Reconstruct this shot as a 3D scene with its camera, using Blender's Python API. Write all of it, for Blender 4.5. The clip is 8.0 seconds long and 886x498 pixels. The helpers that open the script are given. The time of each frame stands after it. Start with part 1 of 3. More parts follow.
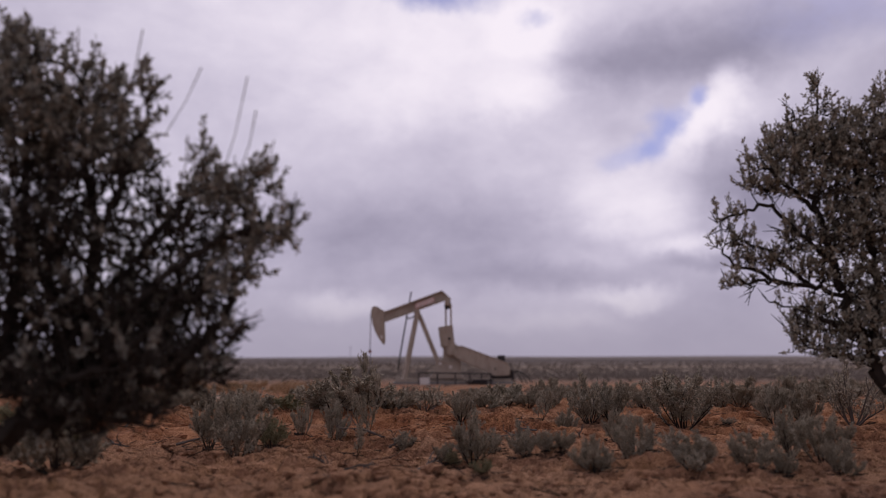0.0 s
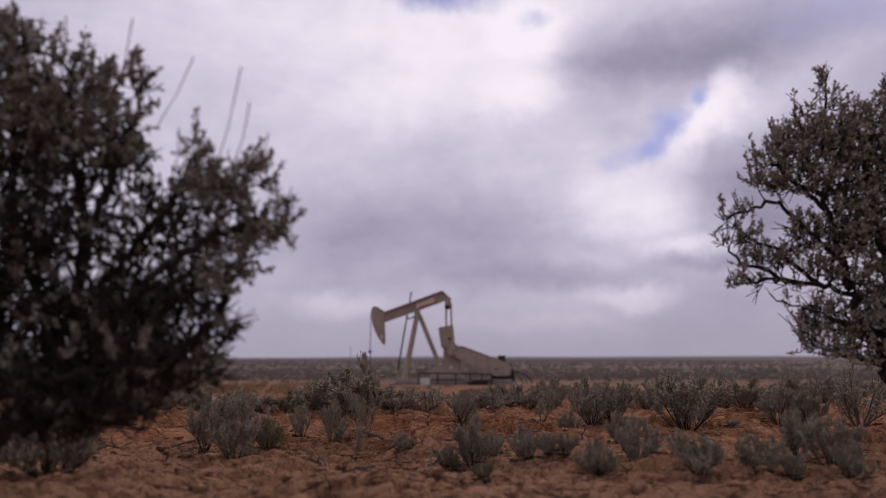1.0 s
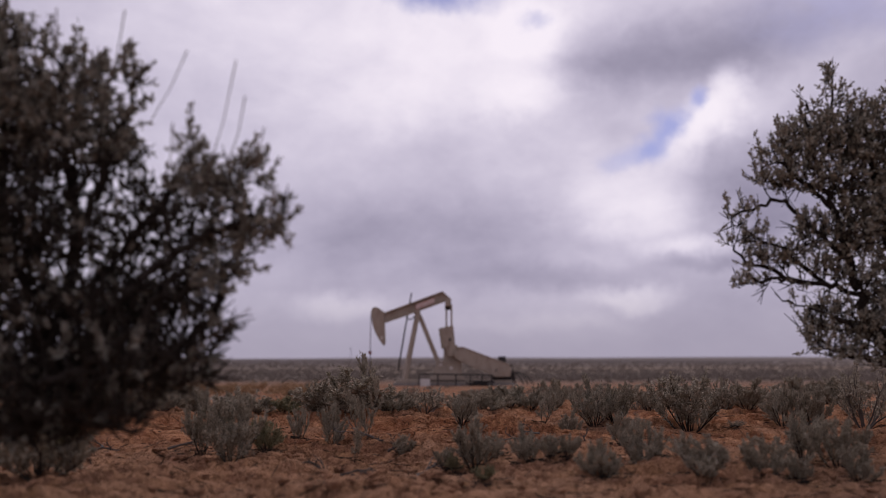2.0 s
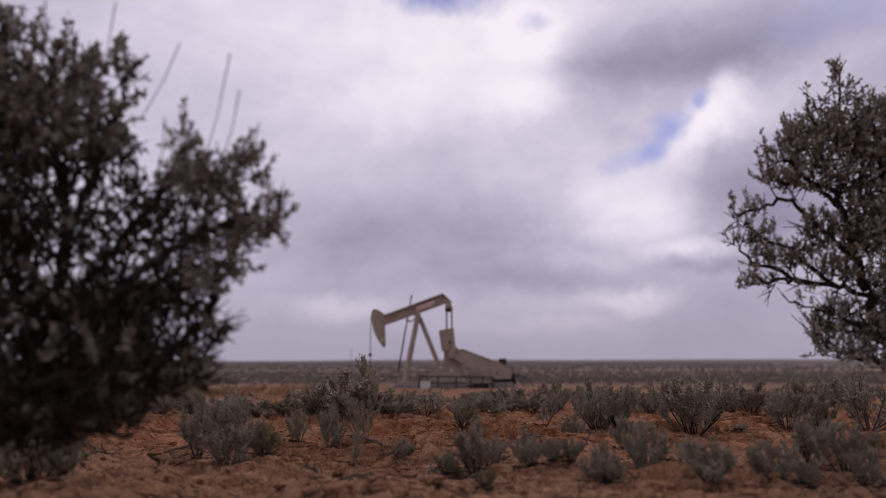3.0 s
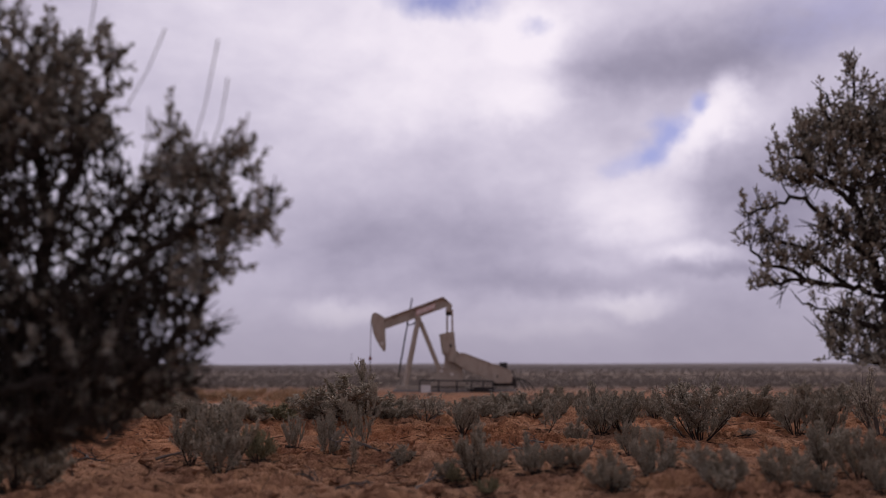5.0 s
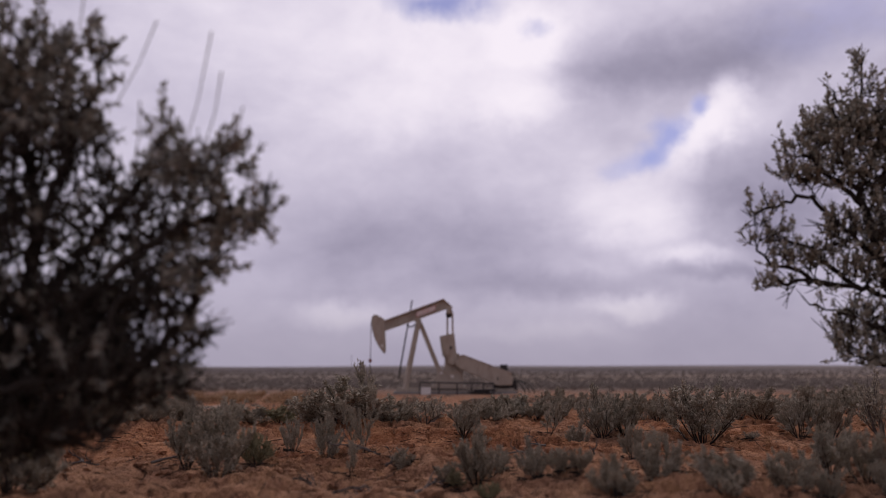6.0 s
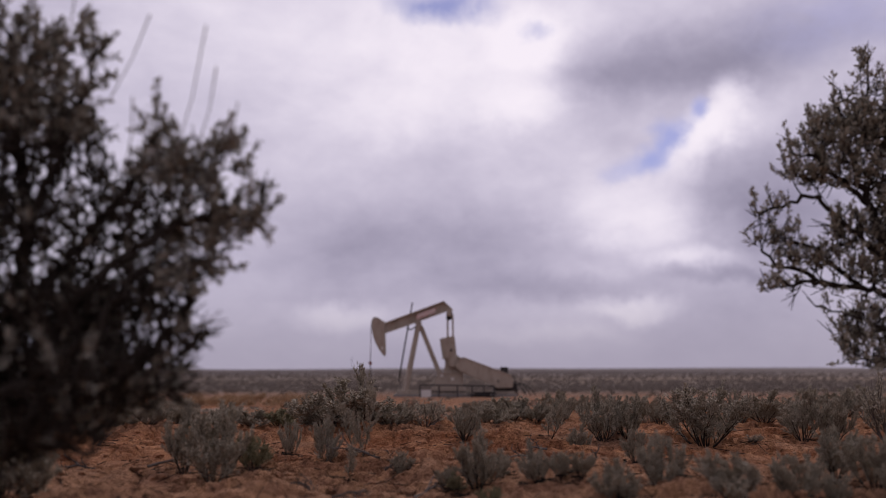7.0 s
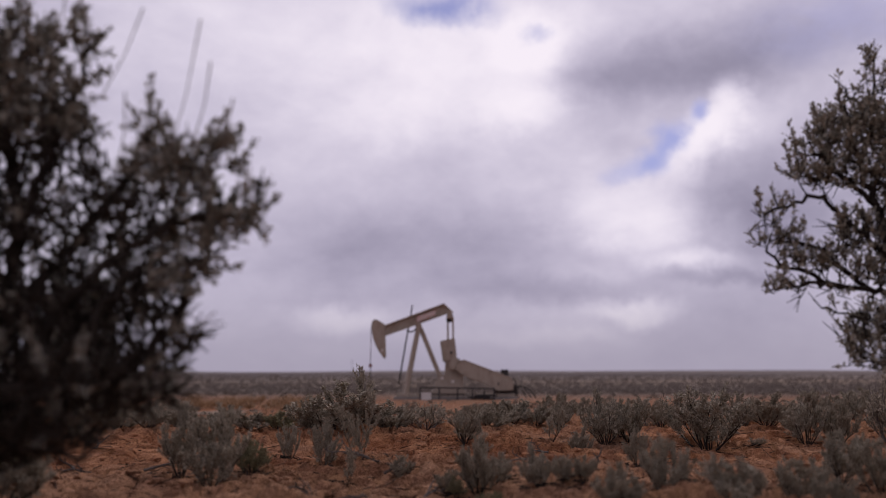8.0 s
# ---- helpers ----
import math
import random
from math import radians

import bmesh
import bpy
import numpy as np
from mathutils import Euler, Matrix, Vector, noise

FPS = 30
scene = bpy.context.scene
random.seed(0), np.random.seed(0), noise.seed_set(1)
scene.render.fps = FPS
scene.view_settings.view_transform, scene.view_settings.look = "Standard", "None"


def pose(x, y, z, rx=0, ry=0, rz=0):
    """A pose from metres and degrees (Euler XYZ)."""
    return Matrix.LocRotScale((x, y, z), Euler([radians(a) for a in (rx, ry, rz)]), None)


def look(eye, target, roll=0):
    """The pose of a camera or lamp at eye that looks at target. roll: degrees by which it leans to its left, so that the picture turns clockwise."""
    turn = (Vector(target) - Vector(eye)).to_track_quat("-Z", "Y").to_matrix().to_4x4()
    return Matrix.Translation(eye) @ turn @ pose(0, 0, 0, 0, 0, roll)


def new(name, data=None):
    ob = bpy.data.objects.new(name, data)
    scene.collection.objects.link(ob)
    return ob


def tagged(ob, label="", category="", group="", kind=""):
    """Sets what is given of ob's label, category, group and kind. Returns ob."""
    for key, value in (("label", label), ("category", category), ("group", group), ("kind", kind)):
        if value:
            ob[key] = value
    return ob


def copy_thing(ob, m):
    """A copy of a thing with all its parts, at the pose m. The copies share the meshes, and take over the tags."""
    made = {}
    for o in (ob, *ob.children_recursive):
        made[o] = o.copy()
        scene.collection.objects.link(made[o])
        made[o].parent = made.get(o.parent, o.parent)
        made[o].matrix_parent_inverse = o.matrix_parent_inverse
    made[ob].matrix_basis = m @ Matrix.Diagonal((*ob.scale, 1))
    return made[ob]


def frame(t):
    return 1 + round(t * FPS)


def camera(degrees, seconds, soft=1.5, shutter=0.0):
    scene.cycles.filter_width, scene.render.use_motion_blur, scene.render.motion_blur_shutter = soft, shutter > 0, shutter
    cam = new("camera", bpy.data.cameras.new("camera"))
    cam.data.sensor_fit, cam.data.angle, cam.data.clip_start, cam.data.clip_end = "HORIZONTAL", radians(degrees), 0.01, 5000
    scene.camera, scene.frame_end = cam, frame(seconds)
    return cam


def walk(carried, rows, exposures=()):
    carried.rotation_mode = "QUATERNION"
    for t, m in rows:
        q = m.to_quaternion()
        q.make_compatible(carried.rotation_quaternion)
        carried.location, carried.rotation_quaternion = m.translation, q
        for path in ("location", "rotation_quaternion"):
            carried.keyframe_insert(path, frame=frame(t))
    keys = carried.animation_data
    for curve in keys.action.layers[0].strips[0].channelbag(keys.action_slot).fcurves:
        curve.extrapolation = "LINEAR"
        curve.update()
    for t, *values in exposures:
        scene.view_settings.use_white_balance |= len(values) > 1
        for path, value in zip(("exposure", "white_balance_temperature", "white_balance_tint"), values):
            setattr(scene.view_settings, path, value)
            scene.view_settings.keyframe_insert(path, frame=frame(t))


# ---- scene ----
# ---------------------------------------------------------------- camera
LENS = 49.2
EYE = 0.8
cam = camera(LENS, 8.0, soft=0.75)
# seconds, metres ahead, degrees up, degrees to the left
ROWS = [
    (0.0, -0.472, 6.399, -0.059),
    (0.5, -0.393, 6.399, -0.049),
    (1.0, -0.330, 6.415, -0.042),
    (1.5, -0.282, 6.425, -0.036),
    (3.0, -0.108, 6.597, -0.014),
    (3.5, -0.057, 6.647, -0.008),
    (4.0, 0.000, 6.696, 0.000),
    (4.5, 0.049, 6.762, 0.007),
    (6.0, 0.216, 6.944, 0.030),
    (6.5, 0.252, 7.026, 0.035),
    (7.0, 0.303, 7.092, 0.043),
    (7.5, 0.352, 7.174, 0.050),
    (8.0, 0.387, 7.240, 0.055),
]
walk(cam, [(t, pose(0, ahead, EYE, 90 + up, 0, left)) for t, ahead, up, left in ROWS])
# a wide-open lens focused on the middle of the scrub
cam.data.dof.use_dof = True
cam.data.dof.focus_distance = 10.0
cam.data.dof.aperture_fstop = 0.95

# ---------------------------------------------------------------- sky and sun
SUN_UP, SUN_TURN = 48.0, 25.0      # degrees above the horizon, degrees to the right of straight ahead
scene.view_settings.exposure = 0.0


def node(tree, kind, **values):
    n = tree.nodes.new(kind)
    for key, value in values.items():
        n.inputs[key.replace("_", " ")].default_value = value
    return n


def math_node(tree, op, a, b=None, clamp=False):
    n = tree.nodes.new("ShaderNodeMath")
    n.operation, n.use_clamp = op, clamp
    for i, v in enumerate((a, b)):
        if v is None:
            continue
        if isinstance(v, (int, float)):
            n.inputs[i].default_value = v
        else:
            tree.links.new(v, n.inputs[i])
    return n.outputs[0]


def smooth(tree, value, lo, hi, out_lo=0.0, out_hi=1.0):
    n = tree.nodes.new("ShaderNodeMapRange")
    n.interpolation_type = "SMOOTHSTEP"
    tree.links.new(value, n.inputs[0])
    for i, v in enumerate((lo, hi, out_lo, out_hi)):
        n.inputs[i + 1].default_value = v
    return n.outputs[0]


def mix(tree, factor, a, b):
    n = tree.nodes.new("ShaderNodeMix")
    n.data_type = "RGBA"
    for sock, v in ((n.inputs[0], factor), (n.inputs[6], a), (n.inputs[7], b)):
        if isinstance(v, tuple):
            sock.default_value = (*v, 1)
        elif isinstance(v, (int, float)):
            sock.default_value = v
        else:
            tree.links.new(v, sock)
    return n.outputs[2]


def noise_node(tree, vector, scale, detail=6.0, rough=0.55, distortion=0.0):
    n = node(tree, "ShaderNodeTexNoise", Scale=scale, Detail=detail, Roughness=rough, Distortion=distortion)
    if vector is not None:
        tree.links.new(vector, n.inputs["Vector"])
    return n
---
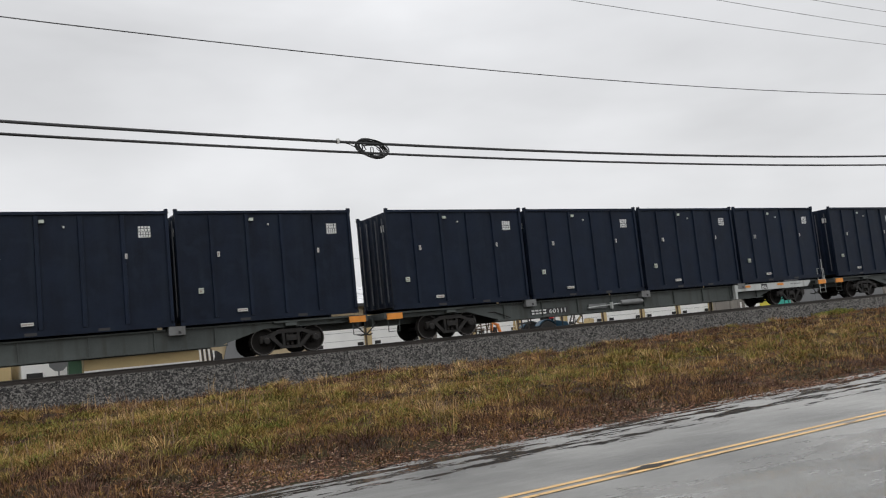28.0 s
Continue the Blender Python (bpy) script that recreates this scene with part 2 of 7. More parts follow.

* _GIVEN INSTRUCTION_: Copy out precisely the lines that begin at the line containing "for t, *values" and end at the line containing "scene.view_settings.keyframe_insert(path, frame=frame(t))", including both; write nothing else.

* _RESULT OF THIS EXERCISE_:
    for t, *values in exposures:
        scene.view_settings.use_white_balance |= len(values) > 1
        for path, value in zip(("exposure", "white_balance_temperature", "white_balance_tint"), values):
            setattr(scene.view_settings, path, value)
            scene.view_settings.keyframe_insert(path, frame=frame(t))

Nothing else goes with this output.